A History of Indian Philosophy Volume 1

by Surendranath Dasgupta | 1922 | 212,082 words | ISBN-13: 9788120804081

This page describes the philosophy of eschatology—the doctrine of atman: a concept having historical value dating from ancient India. This is the twelfth part in the series called the “the vedas, brahmanas and their philosophy”, originally composed by Surendranath Dasgupta in the early 20th century.

Part 12 - Eschatology—the Doctrine of Atman

There seems to be a belief in the Vedas that the soul could be separated from the body in states of swoon, and that it could exist after death, though we do not find there any trace of the doctrine of transmigration in a developed form. In the Satapatha Brāhmaṇa it is said that those who do not perform rites with correct knowledge are born again after death and suffer death again. In a hymn of the Ṛg-Veda (x. 58) the soul (manas) of a man apparently unconscious is invited to come back to him from the trees, herbs, the sky, the sun, etc. In many of the hymns there is also the belief in the existence of another world, where the highest material joys are attained as a result of the performance of the sacrifices and also in a hell of darkness underneath where the evil-doers are punished.

In the Śatapatha Brāhmana we find that the dead pass between two fires which burn the evildoers, but let the good go by[1]; it is also said there that everyone is born again after death, is weighed in a balance, and receives reward or punishment according as his works are good or bad. It is easy to see that scattered ideas like these with regard to the destiny of the soul of man according to the sacrifice that he performs or other good or bad deeds form the first rudiments of the later doctrine of metempsychosis.

The idea that man enjoys or suffers, either in another world or by being born in this world according to his good or bad deeds, is the first beginning of the moral idea, though in the Brahmanic days the good deeds were more often of the nature of sacrificial duties than ordinary good works. These ideas of the possibilities of a necessary connection of the enjoyments and sorrows of a man with his good and bad works when combined with the notion of an inviolable law or order, which we have already seen was gradually growing with the conception of rta, and the unalterable law which produces the effects of sacrificial works, led to the Law of Karma and the doctrine of transmigration.

The words which denote soul in the Ṛg-Veda are manas , ātman and asu. The word ātman however which became famous in later Indian thought is generally used to mean vital breath. Manas is regarded as the seat of thought and emotion, and it seems to be regarded, as Macdonell says, as dwelling in the heart[2]. It is however difficult to understand how ātman as vital breath, or as a separable part of man going out of the dead man came to be regarded as the ultimate essence or reality in man and the universe.
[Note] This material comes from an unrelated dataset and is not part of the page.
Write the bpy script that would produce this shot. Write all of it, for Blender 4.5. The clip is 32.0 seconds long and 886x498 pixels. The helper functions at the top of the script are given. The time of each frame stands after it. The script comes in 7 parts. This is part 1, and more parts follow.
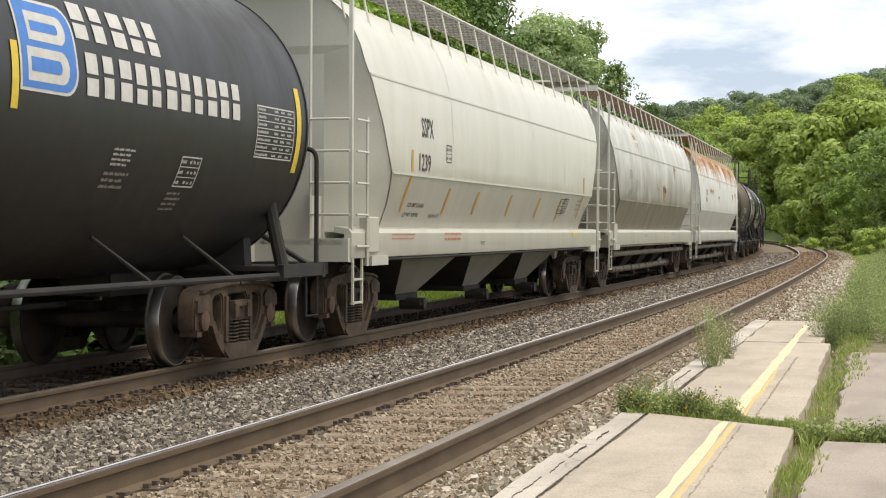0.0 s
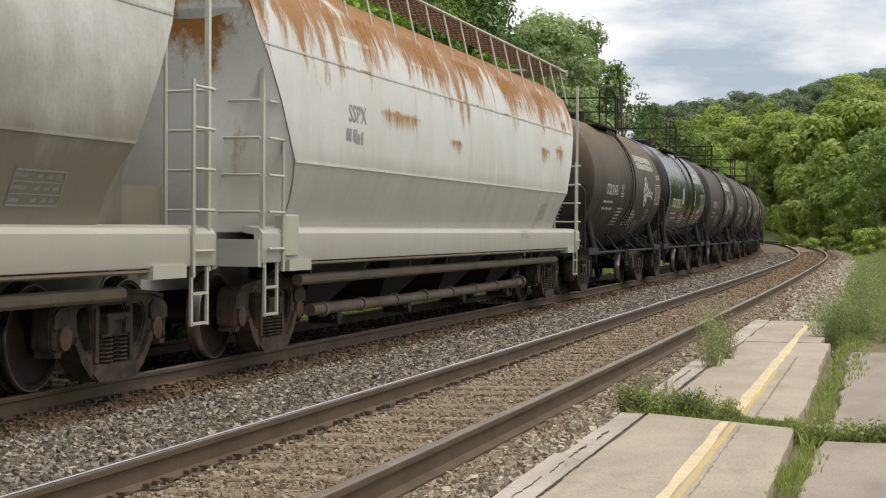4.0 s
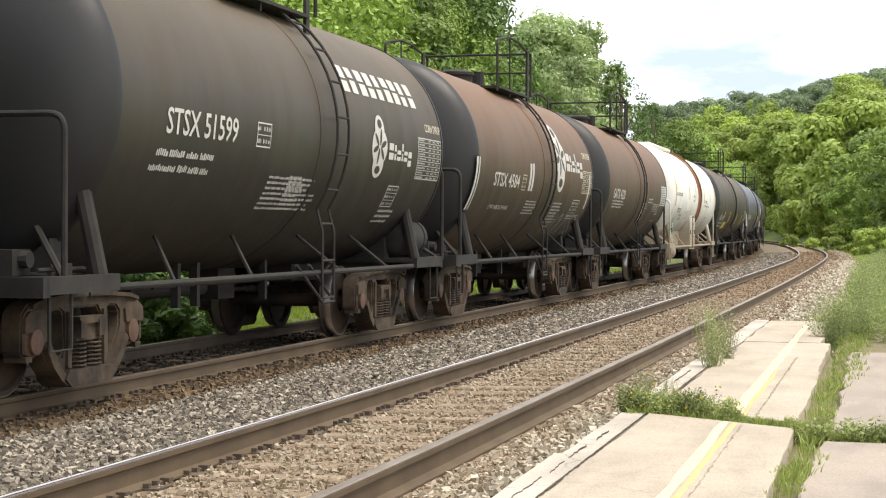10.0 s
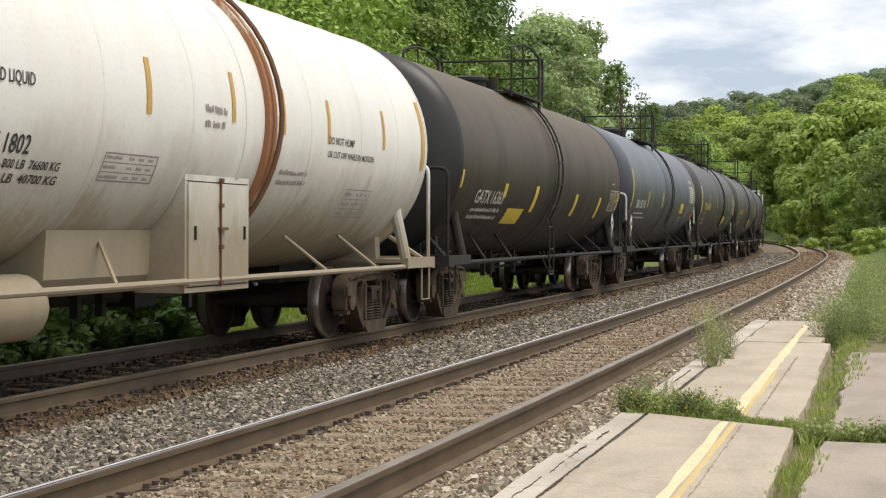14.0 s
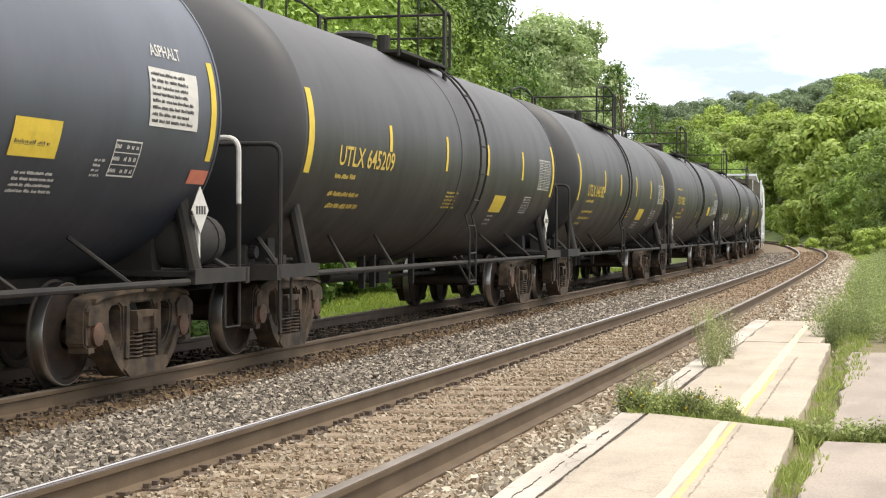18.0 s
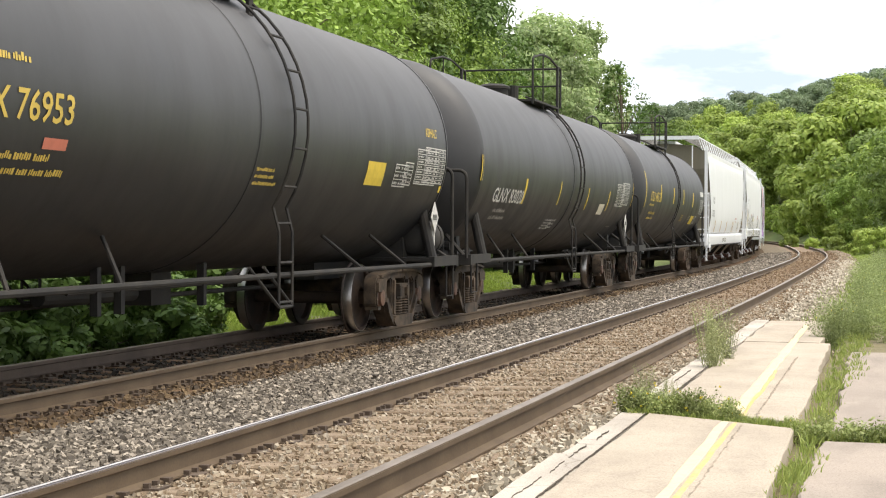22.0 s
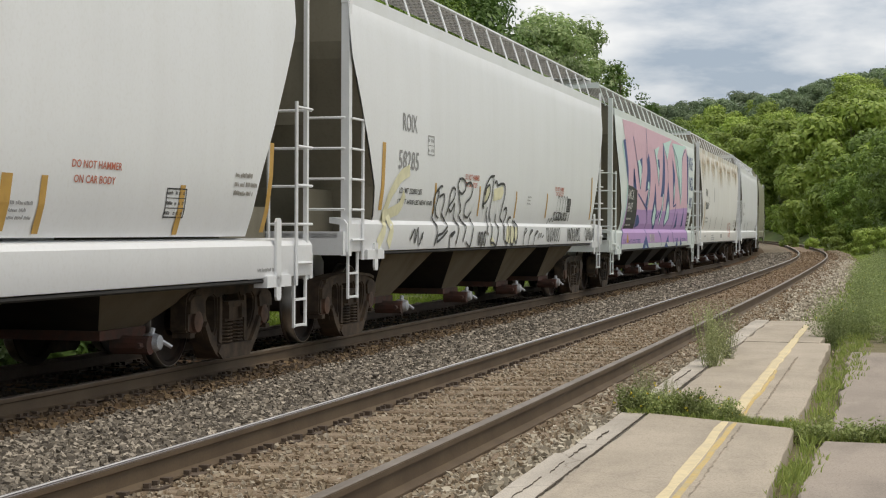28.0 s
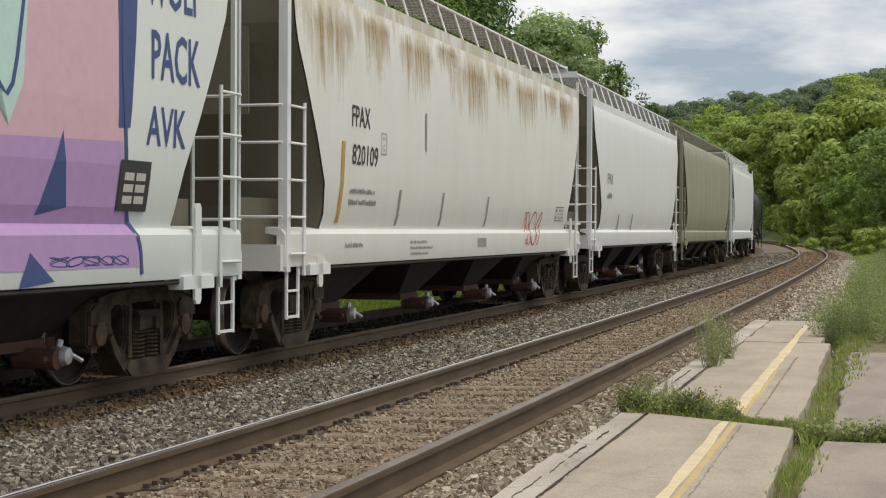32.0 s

There is however at least one passage in the Ṛg-Veda where the poet penetrating deeper and deeper passes from the vital breath (asu) to the blood, and thence to ātman as the inmost self of the world ;

“Who has seen how the first-born, being the Bone-possessing (the shaped world), was born from the Boneless (the shapeless)? where was the vital breath, the blood, the Self (ātman) of the world ? Who went to ask him that knows it[3]?”

In Taittirlya Aranyaka i. 23, however, it is said that Prajāpati after having created his self (as the world) with his own self entered into it. In Taittirlya Brāhmaṇa the ātman is called omnipresent, and it is said that he who knows him is no more stained by evil deeds. Thus we find that in the pre-Upaniṣad Vedic literature ātman probably was first used to denote “vital breath” in man, then the self of the world, and then the self in man. It is from this last stage that we find the traces of a growing tendency to looking at the self of man as the omnipresent supreme principle of the universe, the knowledge of which makes a man sinless and pure.

Footnotes and references:

[1]:

See Ś. B. I. 9. 3, and also Macdonell’s Vedic Mythology, pp. 166, 167.

[2]:

Macdonell’s Vedic Mythology , p. 166 and R. V. viii. 89.

[3]:

R. V. I. 164. 4 and Deussen’s article on Ātman in Encyclopaedia of Religion and Ethics.